Every line from the one with "finishes the script." to the one with "return top + mid + low, fs", including those two, is to be copied exactly; all other lines of the entries below are left out.

# [Given entries]
---+---

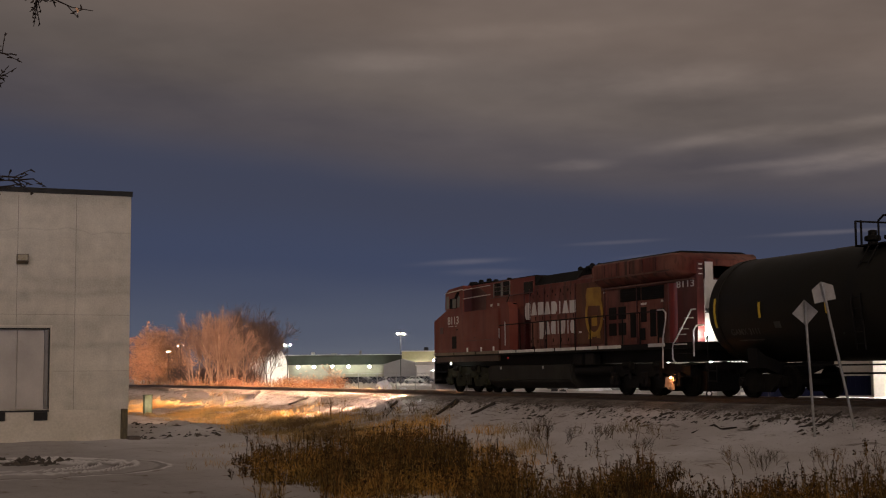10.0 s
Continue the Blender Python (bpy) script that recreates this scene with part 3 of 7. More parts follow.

---+---

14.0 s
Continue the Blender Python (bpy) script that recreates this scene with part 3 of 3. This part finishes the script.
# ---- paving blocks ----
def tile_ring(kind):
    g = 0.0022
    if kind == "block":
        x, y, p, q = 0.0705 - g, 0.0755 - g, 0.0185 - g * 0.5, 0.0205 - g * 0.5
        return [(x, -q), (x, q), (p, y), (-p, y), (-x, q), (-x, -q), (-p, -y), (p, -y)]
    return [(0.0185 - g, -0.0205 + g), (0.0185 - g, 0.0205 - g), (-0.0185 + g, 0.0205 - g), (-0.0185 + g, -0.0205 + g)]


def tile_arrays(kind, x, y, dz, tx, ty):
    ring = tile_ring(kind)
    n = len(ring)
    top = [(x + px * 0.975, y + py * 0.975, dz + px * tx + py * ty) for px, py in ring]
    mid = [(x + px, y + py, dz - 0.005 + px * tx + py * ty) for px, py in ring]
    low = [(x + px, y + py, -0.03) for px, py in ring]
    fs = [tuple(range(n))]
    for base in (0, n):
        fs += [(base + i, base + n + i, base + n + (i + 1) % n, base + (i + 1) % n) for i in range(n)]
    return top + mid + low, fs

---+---

# [Solved problem]
Continue the Blender Python (bpy) script that recreates this scene with part 3 of 3. This part finishes the script.
# ---- paving blocks ----
def tile_ring(kind):
    g = 0.0022
    if kind == "block":
        x, y, p, q = 0.0705 - g, 0.0755 - g, 0.0185 - g * 0.5, 0.0205 - g * 0.5
        return [(x, -q), (x, q), (p, y), (-p, y), (-x, q), (-x, -q), (-p, -y), (p, -y)]
    return [(0.0185 - g, -0.0205 + g), (0.0185 - g, 0.0205 - g), (-0.0185 + g, 0.0205 - g), (-0.0185 + g, -0.0205 + g)]


def tile_arrays(kind, x, y, dz, tx, ty):
    ring = tile_ring(kind)
    n = len(ring)
    top = [(x + px * 0.975, y + py * 0.975, dz + px * tx + py * ty) for px, py in ring]
    mid = [(x + px, y + py, dz - 0.005 + px * tx + py * ty) for px, py in ring]
    low = [(x + px, y + py, -0.03) for px, py in ring]
    fs = [tuple(range(n))]
    for base in (0, n):
        fs += [(base + i, base + n + i, base + n + (i + 1) % n, base + (i + 1) % n) for i in range(n)]
    return top + mid + low, fs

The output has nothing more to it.